This Economy: An unlevel playing field for beer sellers
State Sen. John C. Rafferty Jr.'s campaign to change the way beer is sold in Pennsylvania might sound like a step in the right direction for the state's convoluted alcoholic-beverage control system.
State Sen. John C. Rafferty Jr.'s campaign to change the way beer is sold in Pennsylvania might sound like a step in the right direction for the state's convoluted alcoholic-beverage control system.
But to Paul Egonopoulos, owner of Brewer's Outlet of Chestnut Hill and Mount Airy, the plan to allow supermarkets to sell beer in cases and six-packs sounds more like a death sentence.
"Rafferty's bill essentially is a way for supermarkets to take an industry away from small businesses," said Egonopoulos, who bought his store in July 2007.
The overhaul proposal would also allow beer distributors to sell six-packs, a right that beer distributors have long sought, but that would go nowhere near giving them a decent shot at competing with giant supermarket and convenience store chains.
When Rafferty said of the reaction to his bill that "there is certain fear of change," as he was quoted in The Inquirer last week, he failed to see the significance of the tsunami that might be sweeping toward beer distributors.
It is one thing to have a business evaporate because of new competition from technological change (Internet anyone?) or from evolving consumer tastes. It is another to face the possibility of being wiped out because a politician in Harrisburg decides to reshape the market.
Consider a couple of the restrictions under which beer distributors have operated for decades.
For one, they are allowed to sell only beer (in certain package sizes), soda, juice, water, tobacco products, and lottery tickets. The proposed law would allow them to sell six-packs and 12-packs, just as it would do for supermarkets, but it would not allow beer distributors to compete with other supermarket aisles.
Here's another: Did you ever wonder why there are no chains of beer distributors in a world where all sorts of businesses consolidate to get better prices from suppliers? Pennsylvania law prevents beer distributors from having more than one store.
So how are beer distributors going to compete with the buying power of chains of 500 stores and more? "It's like going into a ring with 10 sumo wrestlers [and being told] you should fare well," Egonopoulos said.
Paul Farthing, who owns Chal-Brit Beverages in Chalfont, said he expected beer in supermarkets to go the way soda has gone.
Fifteen years ago, Farthing said, soda sales accounted for a quarter of his business. Now it might be 5 percent. "It's gotten eroded away by the supermarkets" that sell soda at retail for less than he can buy it wholesale, he said.

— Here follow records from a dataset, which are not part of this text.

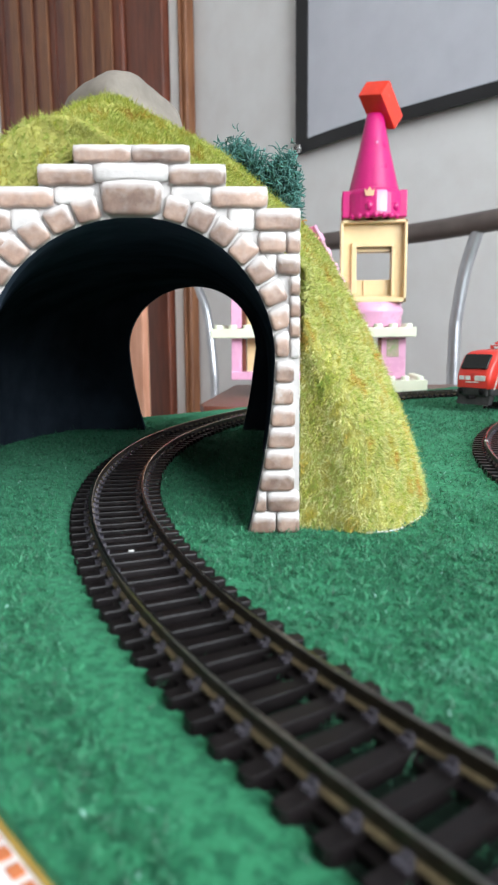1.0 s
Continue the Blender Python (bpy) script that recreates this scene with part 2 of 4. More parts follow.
M_LEAFPRINT = material("leaf_print", (0.25, 0.35, 0.14), (0.55, 0.38, 0.35), 0.4, scale=250)

M_LOCO_RED = material("loco_red", (0.76, 0.045, 0.028), (0.70, 0.038, 0.024), 0.35, scale=80, coat=0.15)
M_LOCO_GREY = material("loco_grey", (0.085, 0.080, 0.080), (0.055, 0.052, 0.052), 0.55, scale=200)
M_LOCO_SEAM = material("loco_seam", (0.30, 0.020, 0.014), None, 0.5, scale=200)
M_LOCO_SKIRT = material("loco_skirt", (0.046, 0.044, 0.044), (0.020, 0.019, 0.019), 0.55, scale=200)
M_LOCO_DARK = material("running_gear", (0.012, 0.011, 0.011), (0.006, 0.006, 0.006), 0.75, scale=300, bump=0.2, spec=0.12)
M_GLASSDARK = material("dark_glazing", (0.012, 0.014, 0.014), None, 0.12, scale=100)
M_LIGHTGREY = material("light_grey_part", (0.55, 0.54, 0.52), None, 0.5, scale=200)
M_WHITE = material("white_print", (0.85, 0.83, 0.80), None, 0.45, scale=200)
M_BOGIE = material("wheel_steel", (0.09, 0.085, 0.08), None, 0.4, metal=0.8, scale=300)
M_ROOF_WHITE = material("coach_roof_pale", (0.44, 0.45, 0.48), (0.36, 0.37, 0.40), 0.5, scale=150)
M_COACH_CREAM = material("coach_cream", (0.60, 0.56, 0.40), (0.52, 0.48, 0.34), 0.4, scale=100)
M_COACH_BLUE = material("coach_blue", (0.004, 0.006, 0.018), (0.003, 0.005, 0.013), 0.45, scale=100, spec=0.15)

M_CAN_BLUE = material("can_blue", (0.012, 0.024, 0.34), (0.010, 0.020, 0.30), 0.25, scale=50, coat=0.15)
M_CAN_NAVY = material("can_navy", (0.006, 0.008, 0.11), None, 0.25, scale=50, coat=0.15)
M_CAN_CYAN = material("can_cyan", (0.012, 0.30, 0.48), None, 0.25, scale=50, coat=0.15)
M_CAN_BLACK = material("can_black", (0.010, 0.016, 0.022), None, 0.25, scale=50, coat=0.15)
M_CAN_RED = material("can_red", (0.70, 0.05, 0.045), None, 0.28, scale=50, coat=0.3)
M_CAN_MARK = material("can_mark", (0.20, 0.42, 0.48), None, 0.3, scale=50, coat=0.4)
M_CAN_METAL = material("can_metal", (0.72, 0.70, 0.66), None, 0.25, metal=1.0, scale=100)
M_STRAW = material("straw_plastic", (0.30, 0.25, 0.23), None, 0.35, scale=100)

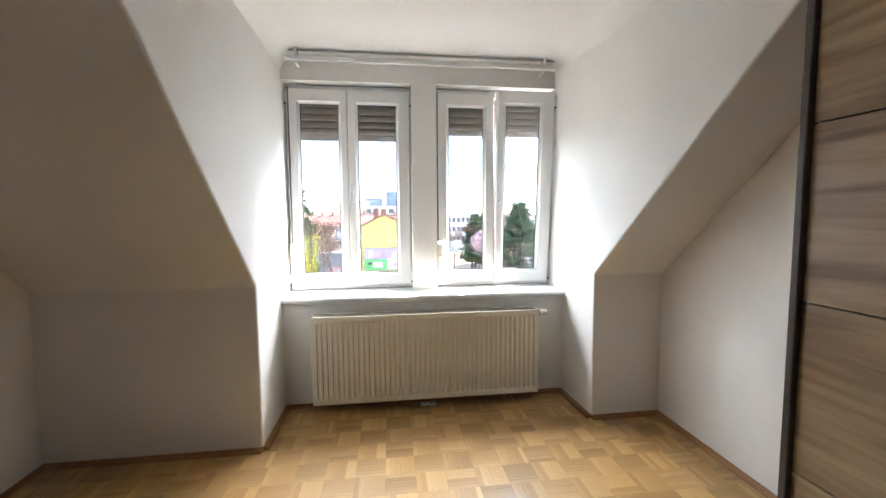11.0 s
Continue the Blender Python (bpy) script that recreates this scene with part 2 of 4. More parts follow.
def ring(bm, x0, x1, z0, z1, px0, px1, pz0, pz1, y0, y1, slope=0.018, back=0.0):
    """A frame in the xz plane round an opening, with a sloped bead towards the opening on its near side (y0)."""
    def rect(a, b, c, d, y):
        return [bm.verts.new(p) for p in ((a, y, c), (b, y, c), (b, y, d), (a, y, d))]
    e = 0.006
    loops = [rect(x0, x1, z0, z1, y1), rect(x0, x1, z0, z1, y0 + e), rect(x0 + e, x1 - e, z0 + e, z1 - e, y0),
             rect(px0 - slope, px1 + slope, pz0 - slope, pz1 + slope, y0), rect(px0 - slope + .003, px1 + slope - .003, pz0 - slope + .003, pz1 + slope - .003, y0 + .005),
             rect(px0, px1, pz0, pz1, y0 + slope), rect(px0, px1, pz0, pz1, y0 + slope + 0.008), rect(px0 - back, px1 + back, pz0 - back, pz1 + back, y1)]
    loops.append(loops[0])
    for p, q in zip(loops, loops[1:]):
        for i in range(4):
            j = (i + 1) % 4
            bm.faces.new((p[i], p[j], q[j], q[i]))
    bmesh.ops.recalc_face_normals(bm, faces=bm.faces)
    return bm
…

Michael Adelizzi, the second-generation owner of Narberth Beverage in Narberth, would love the chance to sell six-packs. With many craft beers from breweries such as Weyerbacher in Easton, Flying Fish in Cherry Hill, and Dogfish Head in Delaware costing more than $40 a case, he finds some customers hesitating to take the plunge on a new beer.
Selling six-packs would solve that problem - unless beer drinkers buy all their trial six-packs at the local supermarket.
The Pennsylvania legislature created a monster when it set up the state system to control the distribution and sale of liquor, wine, and beer more than 70 years ago. Because nearly every aspect of the system is controlled, any change is likely to hurt one or another of the system's players. Of course, they fight change tooth and nail, as the beer distributors are doing now with their limited resources.
There is a precedent for big changes in a regulated industry in Pennsylvania: electricity deregulation in the 1990s. What happened then? Peco Energy Co. was allowed to capture $5.26 billion in "stranded costs" - investments not expected to pay off because of the changes in the rules governing the electricity market.
Maybe we need a stranded-costs program for Egonopoulos and other beer distributors.